Driving Miss Daisy had won the PGA Award and the Golden Globe for Comedy,
Argo had won the PGA and the Golden Globe for Drama while Affleck was Best Director at the Globes and the DGA,
Green Book had won the PGA, the Globe for Comedy, and at least Farrelly was nominated by the DGA. So their Best Picture wins weren't complete shocks, just frickin' weird and rare that their director's didn't manage Oscar nominations.
For the record
Marriage Story, Ford v Ferrari, Little Women nor
Jojo Rabbit won the PGA nor Golden Globe awards. Meaning they would forge totally new ground if they were to win. Possible, obviously, as they are on the ballot. But beyond unlikely. It would be my favorite Oscar win of all time if
Jojo Rabbit were to be named Best Picture, but as much as I want it to happen it ain't gonna.
Fans of
Joker really, really want it to win, too. The same way (and probably some of the same fans) who really, really wanted
Mad Max: Fury Road to win. And they want it so much they have convinced themselves it is going to happen. It isn't. I mean if you want to cling to some glimmer of hope until Oscar night go ahead, but it isn't going to happen. That it won Venice and got some rave reviews and the most Oscar nominations is all fine and good, but Best Picture is a different kettle of fish. Speaking of fish
The Shape of Water did win a couple years ago, but remember its darkness and slimy weirdness were undercut by an old fashioned fairy tale love story.
Joker...is not.
The Irishman is the ninth Best Picture nominee helmed by Martin Scorsese:
Taxi Driver, Raging Bull, GoodFellas, Gangs of New York, The Aviator, The Departed, Hugo, The Wolf of Wall Street, and
The Irishman.
The Departed is the only one to win and that won't change this year. The slow paced gangster epic is a welcome return for the master of the genre, but in addition to its buzz cresting too soon (all the way back in November...ages ago, in awards season terms) it was financed by Netflix, meaning this one won't win. At some point Netflix or Amazon or another streaming service is going to produce something they just can't ignore, but until then the business is going to favor productions that come from more traditional studios.
If
The Irishman were to get Best Picture, even at 210 minutes it would not be the longest winner. It would be fourth behind
Gone with the Wind (238 minutes),
Lawrence of Arabia (228 minutes), and
Ben-Hur (212 minutes) and just ahead of
The Godfather Part II (202 minutes) and
The Lord of the Rings: The Return of the King (200 minutes).

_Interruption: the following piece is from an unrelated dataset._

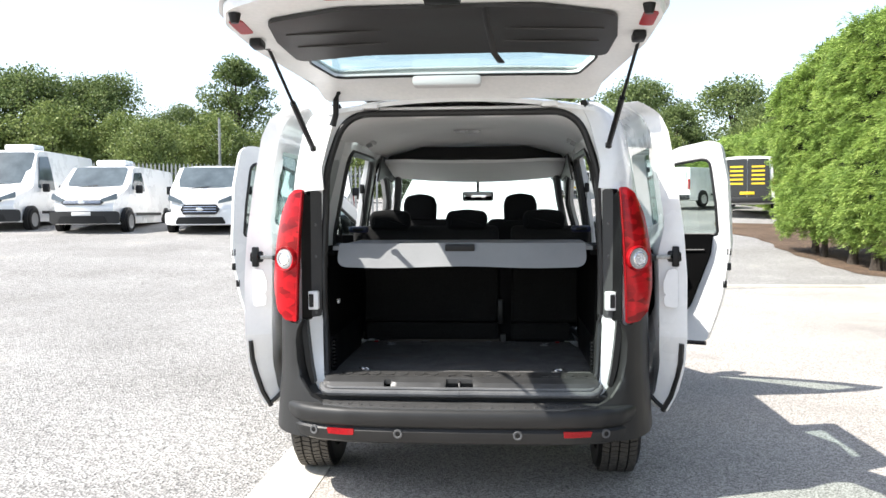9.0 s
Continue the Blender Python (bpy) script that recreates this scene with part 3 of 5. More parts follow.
for s in (-1, 1):
    inner = [(corner_u(x), z) for x, z in zip(RIM_X, RIM_Z)]
    out = rpoly([(u, z) for u, z in inner] + [(corner_u(0.712), 0.812), (corner_u(0.724), 0.806), (corner_u(0.75), 0.810), (corner_u(0.778), 0.828), (corner_u(0.800), 0.852), (corner_u(0.814), 0.878), (corner_u(0.823), 0.888), (corner_u(0.830), 0.884), (CS[-1] - 0.004, 0.672, 0.01), (CS[-1] - 0.004, 0.55, 0.1), (CS[-1] - 0.07, 0.315, 0.03), (0.10, 0.315)])
    cover = part("bumper_corner", sheet(out, lambda u, v, d: corner_at(u, v, d, s), 0.015, step=0.028), "bumper", van, "dark grey plastic bumper corner", smooth=50)
    bm, rows = bmesh.new(), []
    for k in range(19):
        z = 0.46 + 0.36 * k / 18
        x = float(np.interp(z, RIM_Z, RIM_X))
        a = Vector(corner_at(corner_u(x), z, 0.0, s))
        xin = float(np.interp(z, [0.46, 0.5, 0.56, 0.82], [0.58, 0.640, 0.676, 0.702]))
        e = Vector((s * xin, rear_y(xin, z) - 0.004, z))
        rows.append([bm.verts.new(a.lerp(e, t) - Vector((0, 0.012 * math.sin(t * math.pi), 0))) for t in (0, 0.15, 0.4, 0.7, 1.0)])
    for a, b in zip(rows, rows[1:]):
        for j in range(4):
            bm.faces.new([a[j], a[j + 1], b[j + 1], b[j]])
    part("inner_flank", bm, "bumper", cover)
    part("corner_insert", sheet(rpoly([(0.650, 0.535, 0.004), (0.666, 0.62, 0.1), (0.678, 0.72, 0.1), (0.688, 0.822, 0.004), (0.712, 0.822, 0.006), (0.704, 0.72, 0.1), (0.690, 0.62, 0.1), (0.668, 0.53, 0.006)]), lambda u, v, d: (s * u, 0.150 + 0.03 * (v - 0.5) + d, v), 0.05, step=0.05), "black", van, "black rubber insert")
    part("pillar_strip", sheet(rpoly([(0.641, 0.825, 0.008), (0.676, 0.825, 0.008), (0.676, 1.398, 0.01), (0.634, 1.398, 0.015)]), lambda u, v, d: (s * u, rear_y(u, v) - 0.010 + d, v), 0.014, step=0.05), "dark_grey", van, "dark grey plastic strip beside the lamp")
    part("lamp_backing", sheet(rpoly([(0.0, 0.815, 0.01), (0.048, 0.815, 0.01), (0.048, 1.395, 0.01), (0.0, 1.37, 0.02)]), lambda u, v, d: (s * (0.674 + u * 0.75), 0.218 - 0.95 * u + d, v), 0.02, step=0.05), "black", van, "black lamp mounting")
    for z in (1.245, 1.10, 0.845):
        part("screw", lathe([(0, 0.005), (0.005, 0.004), (0.008, 0)], Matrix.Translation((s * 0.660, rear_y(0.660, z) - 0.010, z)) @ pose(0, 0, 0, 90, 0, 0), 12), "grey_seal", van)
    yb = rear_y(0.668, 0.9)
    st = part("lock_striker", block(rpoly([(s * 0.642, 0.86, 0.008), (s * 0.694, 0.86, 0.008), (s * 0.694, 0.945, 0.008), (s * 0.642, 0.945, 0.008)]), "y", yb - 0.034, yb - 0.006, 0.005), "inner_paint", van, "white striker housing with a dark slot")
    part("striker_slot", block(rpoly([(s * 0.664, 0.872, 0.005), (s * 0.685, 0.872, 0.005), (s * 0.685, 0.932, 0.005), (s * 0.664, 0.932, 0.005)]), "y", yb - 0.037, yb - 0.03), "black", st)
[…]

I hope Marty lives to be a hundred (he is seventy-seven) and makes at least ten more movies.
Parasite is the twelfth foreign language film nominated for Best Picture. Renoir's
Grand Illusion was the first, Haneke's
Amour, and Cuarón's
Roma were the most recent. None has ever won. Is this the year it's going to happen? You figure it's gotta happen SOMEDAY, right? But will it be this dark, subversive, funny, weird flick with that ending? I doubt it.
That the last two Oscars had foreign language titles that are legitimately in the conversation as possible winners is a step in the right direction. The Academy Awards are never going to look like The Cannes Film Festival, nor should they. But having more of a truly international flavor is a good thing.
Once Upon a Time in Hollywood may be Tarantino's most accessible movie in some ways, especially to more conservative Oscar voters. Not that it doesn't have a few moments of ultra violence, but compared to the all out carnage of
Kill Bill, Django Unchained, Inglourious Basterds, or even
Pulp Fiction it is relatively calm. It is told linearly. It stars two of the most attractive movie stars of their era. It is lovingly set in a Hollywood of yesteryear. It respectfully portrays several real life industry figures including Sharon Tate. But even given all of that, at the end of the day is it still simply too Tarantino-y to sway enough of the voters?
1917 is old fashioned and familiar in some respects. It hits just about every major combat movie trope there is. From
All Quiet on the Western Front and
Paths of Glory to
Platoon and
Saving Private Ryan and a dozen others, most of the incident in this World War I tale of two soldiers trying to deliver a message up to the front lines has been seen before. But it hasn't been done quite this way before, simulating real time and one continuous shot. Sam Mendes and company have designed and made this all exceedingly well. Not a unique narrative but it
is a unique cinematic experience.
1917 has already won the PGA Award and it won the Golden Globe for Best Drama. The last time a movie won both of those awards but lost Best Picture was
Brokeback Mountain, which lost the Oscar to
Crash. So it isn't unprescedented. But
Brokeback was a boundary pushing film, it would have been the first Best Picture overtly about a homosexual relationship (which wouldn't happen until
Moonlight three years ago). So they went for the safe choice instead. But
1917 is already the safe choice. What kind of buyer's remorse would shift over to
Parasite or even
Once Upon a Time in Hollywood this late in the game?
This is in the bag for
1917. No gasp-inducing waves of oh my goodness when the envelope is opened (assuming they hand them the correct envelope).